New industry numbers make one thing clear: American steel is moving back into the game. The latest data from industry groups show U.S. steel imports are down almost 30% year‑to‑date, while domestic raw‑steel output is up roughly 6.8% through late May. That’s not smoke and mirrors — those are net tons, market share shifts, and production lines humming again. If you wondered whether tariffs actually do anything, these figures answer the question plainly.

What the data actually show

According to the American Iron and Steel Institute’s compilation of preliminary Census numbers, April imports totaled about 1.87 million net tons, including roughly 1.38 million net tons of finished steel. On a year‑to‑date basis, total and finished steel imports are down roughly 29–30% versus last year, and finished‑steel import market share sits near 15% so far. At the same time, weekly industry reporting shows U.S. raw‑steel production reached about 38.9 million net tons year‑to‑date, up about 6.8% from the prior year. Those shifts are real, measurable, and they matter for American manufacturers and workers.

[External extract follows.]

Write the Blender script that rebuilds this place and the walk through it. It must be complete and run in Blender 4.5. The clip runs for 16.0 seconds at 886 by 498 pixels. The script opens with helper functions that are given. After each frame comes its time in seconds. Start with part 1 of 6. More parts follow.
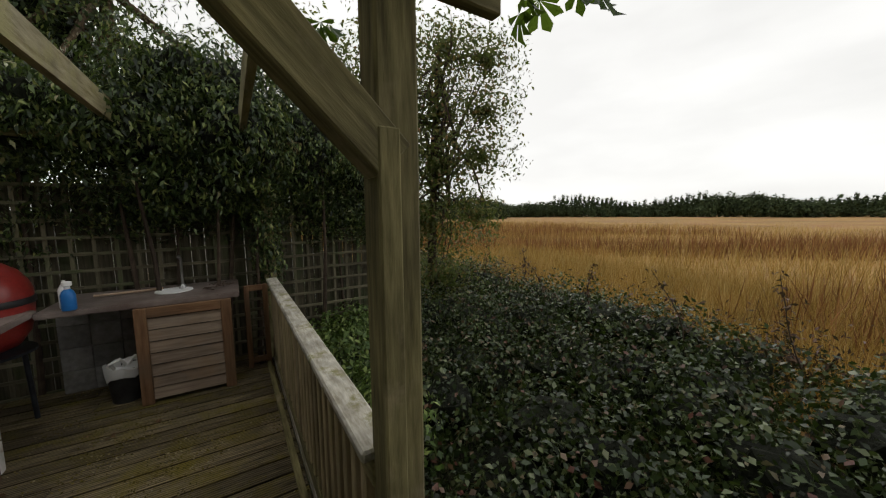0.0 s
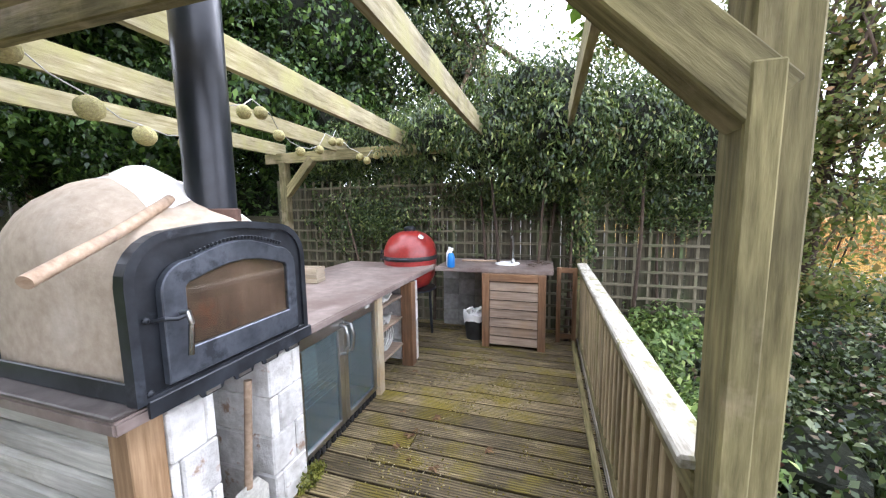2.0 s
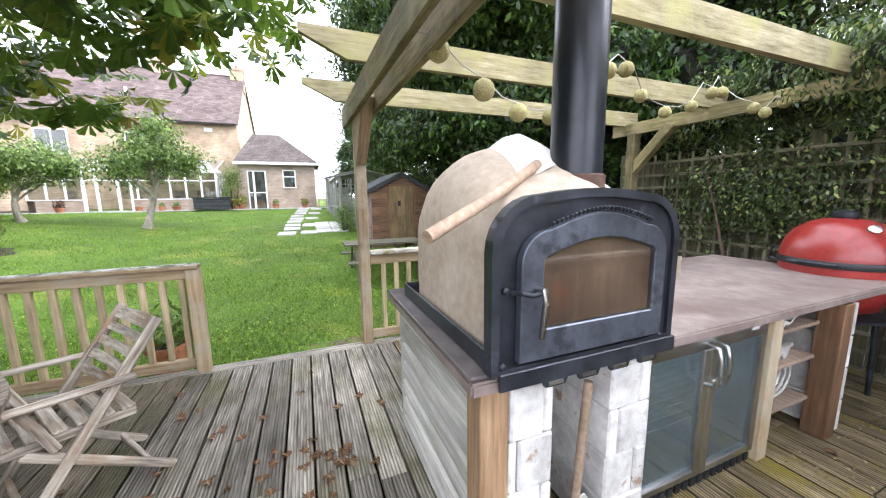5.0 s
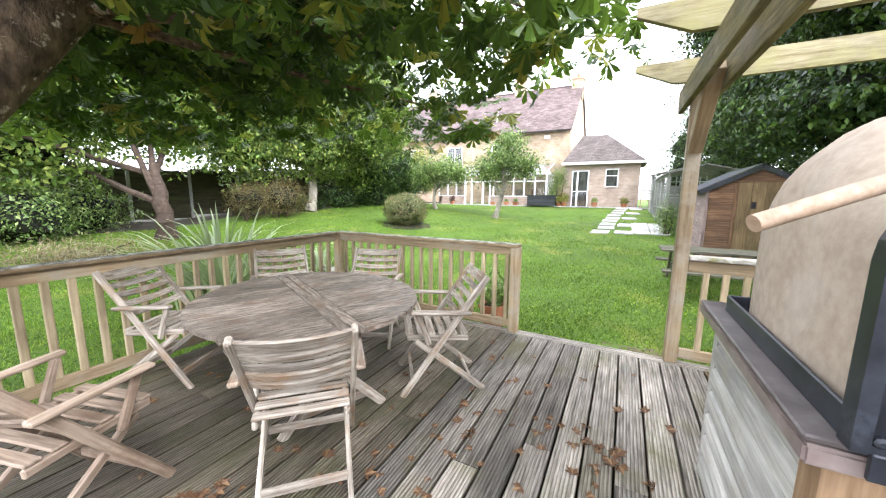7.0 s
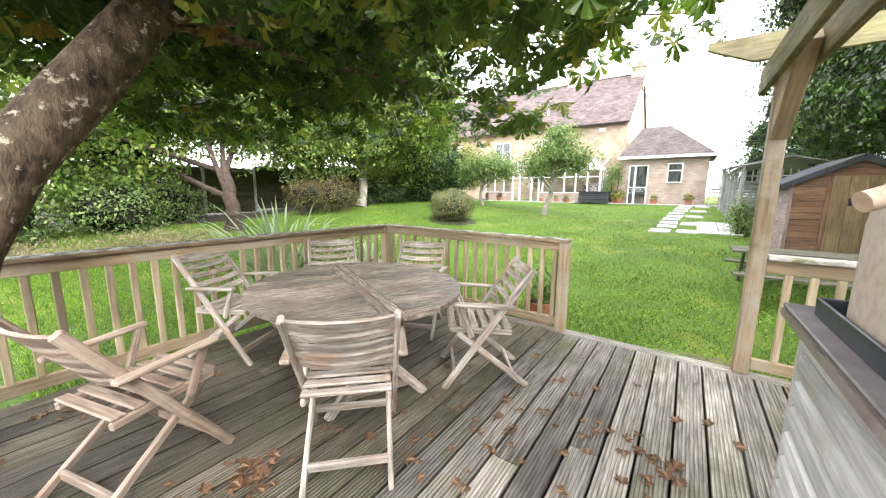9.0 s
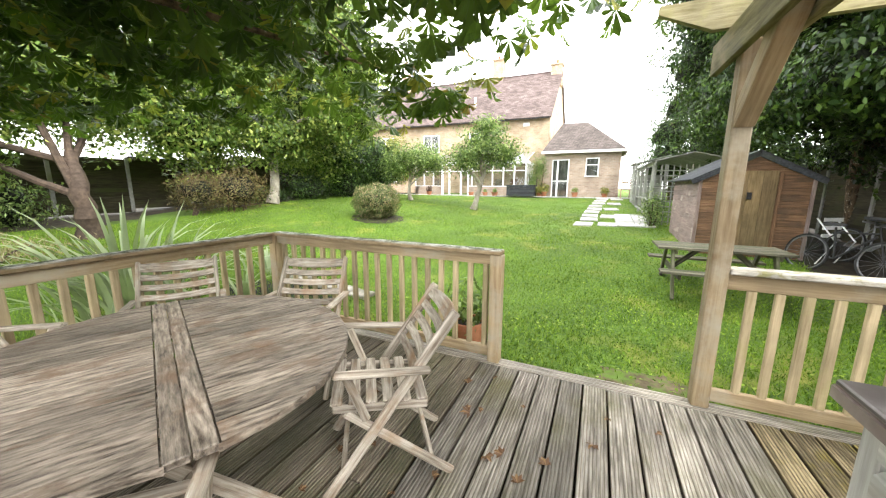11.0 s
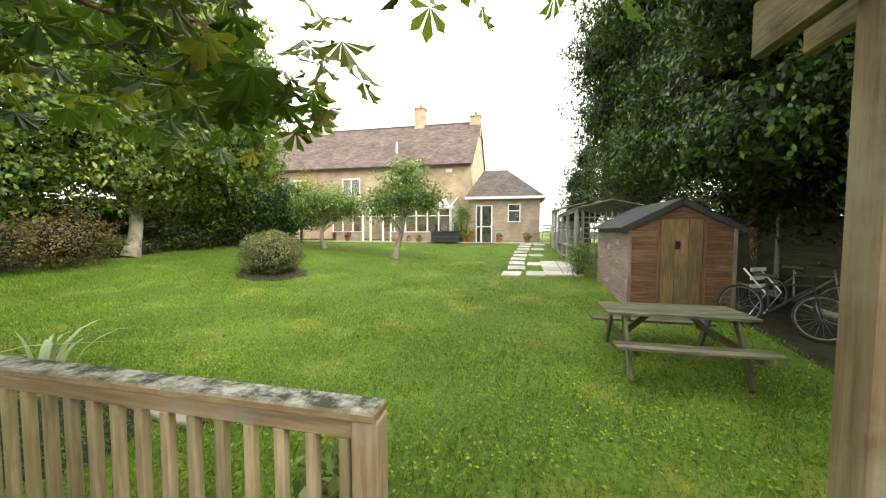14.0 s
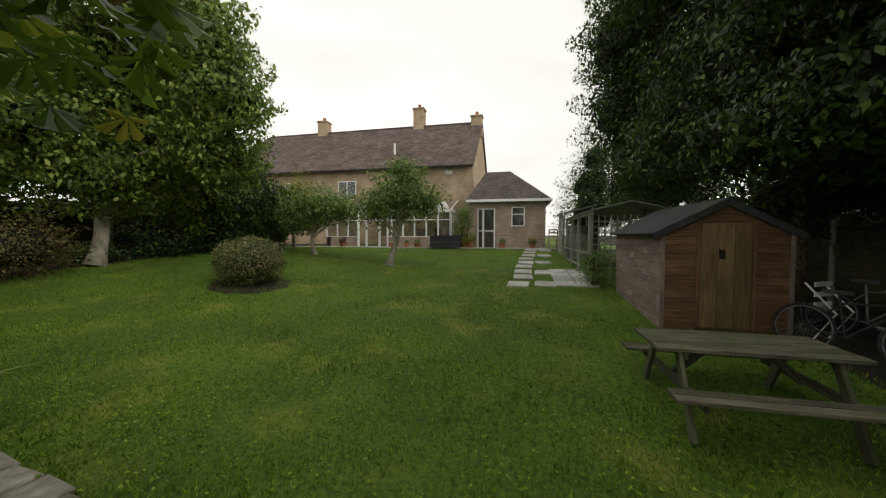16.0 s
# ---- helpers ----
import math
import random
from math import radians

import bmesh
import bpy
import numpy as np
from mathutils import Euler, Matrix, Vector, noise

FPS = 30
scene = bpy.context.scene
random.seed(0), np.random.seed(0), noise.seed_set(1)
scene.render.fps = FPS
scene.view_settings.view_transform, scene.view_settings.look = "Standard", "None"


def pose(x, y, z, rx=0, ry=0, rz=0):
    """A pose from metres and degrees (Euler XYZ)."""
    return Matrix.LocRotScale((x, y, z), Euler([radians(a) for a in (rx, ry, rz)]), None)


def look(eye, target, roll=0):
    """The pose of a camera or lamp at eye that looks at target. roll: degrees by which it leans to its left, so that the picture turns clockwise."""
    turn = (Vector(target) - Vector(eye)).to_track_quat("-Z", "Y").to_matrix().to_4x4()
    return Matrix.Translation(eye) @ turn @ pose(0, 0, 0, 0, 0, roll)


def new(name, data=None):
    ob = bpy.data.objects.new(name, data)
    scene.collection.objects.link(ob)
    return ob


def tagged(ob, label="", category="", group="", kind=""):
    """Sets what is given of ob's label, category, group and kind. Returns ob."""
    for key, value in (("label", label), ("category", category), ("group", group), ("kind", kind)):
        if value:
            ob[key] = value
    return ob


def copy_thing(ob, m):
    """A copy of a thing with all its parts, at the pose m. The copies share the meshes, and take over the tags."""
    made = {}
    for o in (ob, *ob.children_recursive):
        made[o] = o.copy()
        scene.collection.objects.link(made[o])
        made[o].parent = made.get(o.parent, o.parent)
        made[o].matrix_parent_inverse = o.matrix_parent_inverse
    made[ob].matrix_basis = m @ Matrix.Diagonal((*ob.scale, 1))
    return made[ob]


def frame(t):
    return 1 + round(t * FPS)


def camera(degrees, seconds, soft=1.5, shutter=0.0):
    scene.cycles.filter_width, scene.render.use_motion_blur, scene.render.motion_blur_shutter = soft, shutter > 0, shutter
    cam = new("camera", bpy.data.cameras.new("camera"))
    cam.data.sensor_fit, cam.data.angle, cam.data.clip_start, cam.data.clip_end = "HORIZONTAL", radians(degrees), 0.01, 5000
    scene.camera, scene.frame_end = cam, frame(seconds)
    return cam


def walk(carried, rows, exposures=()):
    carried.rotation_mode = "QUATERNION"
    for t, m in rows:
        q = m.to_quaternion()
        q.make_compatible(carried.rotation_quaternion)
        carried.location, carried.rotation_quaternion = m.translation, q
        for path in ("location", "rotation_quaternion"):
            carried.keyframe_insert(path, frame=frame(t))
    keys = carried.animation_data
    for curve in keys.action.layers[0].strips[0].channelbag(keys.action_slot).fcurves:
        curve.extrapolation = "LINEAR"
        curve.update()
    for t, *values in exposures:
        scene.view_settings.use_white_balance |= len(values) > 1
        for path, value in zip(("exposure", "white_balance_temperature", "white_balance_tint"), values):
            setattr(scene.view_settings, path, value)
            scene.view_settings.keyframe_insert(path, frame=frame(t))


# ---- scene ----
cam = camera(104.7, 16.0, soft=1.2)
METRES, EYE, TILT, LEAN, TURN = 4.72, 1.65, 0.0, 0.0, -32.6
ROWS = [
    (0.0, 0.0, 0.0, 0.0, 0.9, -6.13, 0.64),
    (0.5, -0.0028, 0.0062, -0.0018, 17.28, -6.77, 0.91),
    (1.0, -0.0002, 0.0041, -0.0044, 32.05, -6.96, 0.99),
    (1.5, -0.0029, -0.0014, -0.0083, 42.23, -6.67, 0.9),
    (2.0, -0.0058, -0.0115, -0.0138, 49.6, -6.52, 0.8),
    (2.5, -0.0066, -0.018, -0.0212, 55.55, -6.66, 0.72),
    (3.0, -0.0131, -0.0206, -0.0244, 59.91, -7.64, 0.7),
    (5.5, -0.1050, -0.0198, -0.0278, 114.4, -8.44, 0.33),
    (6.0, -0.0942, -0.0205, -0.0315, 127.8, -8.29, -0.13),
    (6.5, -0.0848, -0.0152, -0.0365, 138.9, -8.38, -0.38),
    (7.0, -0.0893, -0.0005, -0.0391, 150.39, -8.63, -0.54),
    (7.5, -0.0892, 0.0107, -0.0422, 158.03, -8.71, -0.62),
    (8.0, -0.0849, 0.0224, -0.0485, 159.48, -8.75, -0.65),
    (10.5, -0.1688, -0.1073, -0.0462, 150.6, -10.18, -0.49),
    (11.0, -0.2157, -0.1479, -0.0361, 146.95, -10.22, -0.36),
    (11.5, -0.2513, -0.1896, -0.0307, 143.78, -10.19, -0.31),
    (12.0, -0.2874, -0.2355, -0.0278, 139.35, -10.17, -0.29),
    (12.5, -0.3268, -0.2697, -0.0261, 135.78, -10.13, -0.26),
    (13.0, -0.3805, -0.299, -0.0179, 135.37, -9.34, -0.21),
    (13.5, -0.4278, -0.3256, -0.0138, 135.22, -6.78, -0.25),
    (14.0, -0.4739, -0.3642, -0.0094, 135.13, -2.97, -0.1),
    (14.5, -0.5127, -0.4006, -0.007, 135.06, -2.33, -0.1),
    (15.0, -0.5622, -0.4369, -0.0097, 134.94, -2.25, -0.08),
    (15.5, -0.6072, -0.4724, -0.0065, 135.28, -2.24, -0.09),
    (16.0, -0.6436, -0.5159, -0.0005, 135.28, -2.3, -0.04),
]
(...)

Policy in the driver’s seat: Section 232

The industry isn’t shy about who’s getting the credit. Trade groups point to the administration’s Section 232 tariff framework as a big reason imports cooled and domestic mills restarted capacity. The White House also issued a proclamation in early June that fine‑tunes how tariffs apply to certain metal products — with some changes set to take effect in early June — signaling the administration intends to keep steering policy to favor U.S. production. Brandon Farris of the Steel Manufacturers Association summed it up bluntly: the policy is “working as intended.” If you like plain talk, that line will do.

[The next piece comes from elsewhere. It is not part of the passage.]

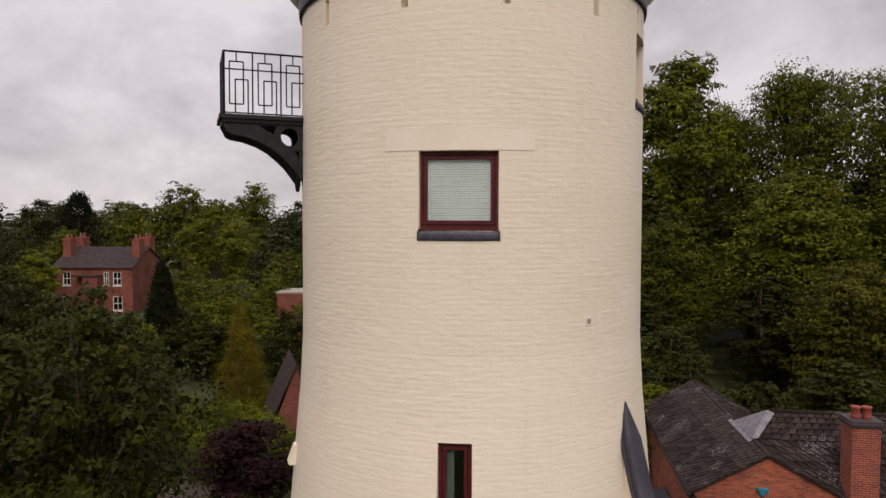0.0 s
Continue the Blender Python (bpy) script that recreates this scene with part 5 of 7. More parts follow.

Workers, security, and the bottom line

This isn’t just about headlines. Steel feeds bridges, cars, factories, and defense. More domestic production means more payrolls in towns that depend on mills, and a stronger buffer against foreign shocks that can suddenly choke supply lines. Yes, tariffs can raise prices for some businesses, but a country without steel capability is a country at the mercy of others. Rebuilding American steel capacity helps secure supply chains, jobs, and strategic resilience — which should be nonpartisan common sense, even if politics often gets in the way.

Caveats and what to watch next

No policy is magic. Economists and manufacturers will watch prices, downstream input costs, and whether reshored capacity holds once producers adjust. The import and production numbers are based on preliminary Census data and weekly industry reports, so analysts will want more time and deeper study to nail down long‑term causes and full effects. Still, with imports down nearly 30% and domestic production up, the immediate trend favors American steelmakers. If the administration keeps pushing policy that tilts the playing field back toward U.S. workers, this could be the start of a sustained comeback — and that’s worth cheering, not sneering.